Single by Marc Mysterio & Crash Test Dummies
- Released: September 25, 2015
- Genre: Rock
- Length: 3:18
- Label: Sony Music
- Songwriter(s): Marc Mysterio
- Producer(s): Marc Mysterio

Marc Mysterio & Crash Test Dummies singles chronology
| "Now You See Her" (2010) | "Promised Land" (2015) | "I'll Be Peaceful Then" (2016) |

= Promised Land (Crash Test Dummies song) =

2015 single by Crash Test Dummies

"Promised Land" is a collaboration between producer/composer Marc Mysterio, rock band Crash Test Dummies and Mark Crozer meant to honor and benefit the International Federation of Red Cross and Red Crescent Societies whose resources, doctors, nurses and lawyers were severely stressed – to near breaking point – by the influx of refugees descending upon Europe in 2015. Mysterio and Crash Test Dummies previously collaborated in March 2015, when Mysterio released a remix of the band's 1993 hit Mmm Mmm Mmm Mmm.

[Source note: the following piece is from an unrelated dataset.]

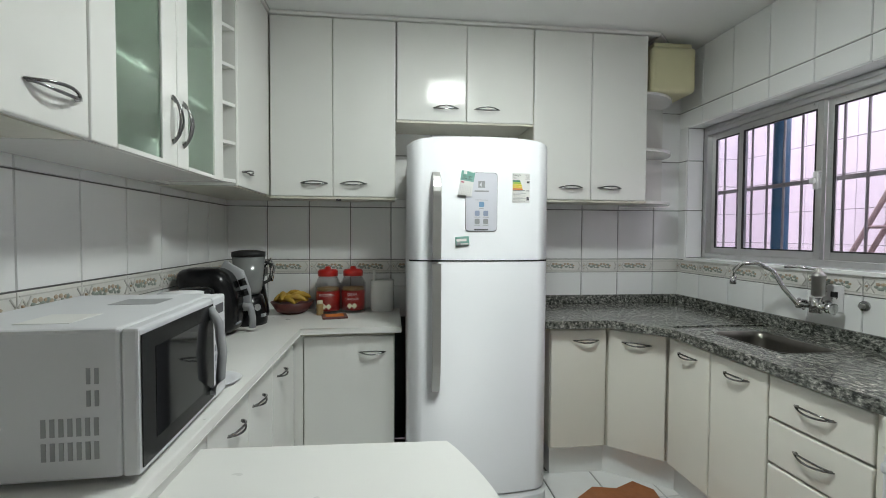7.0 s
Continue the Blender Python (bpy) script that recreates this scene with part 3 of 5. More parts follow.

On February 5, 2016, 'Promised Land' was released by Sony Music, marking the band's first major label release of new material in nearly two decades.

==Personnel==
- Mark Crozer, guitars, bass, drums, piano
- Marc Mysterio, vocals
- Brad Roberts, vocals

==Music video==
The music video for the song consists of shots of refugees across Europe, including a subtitled interview with one of them.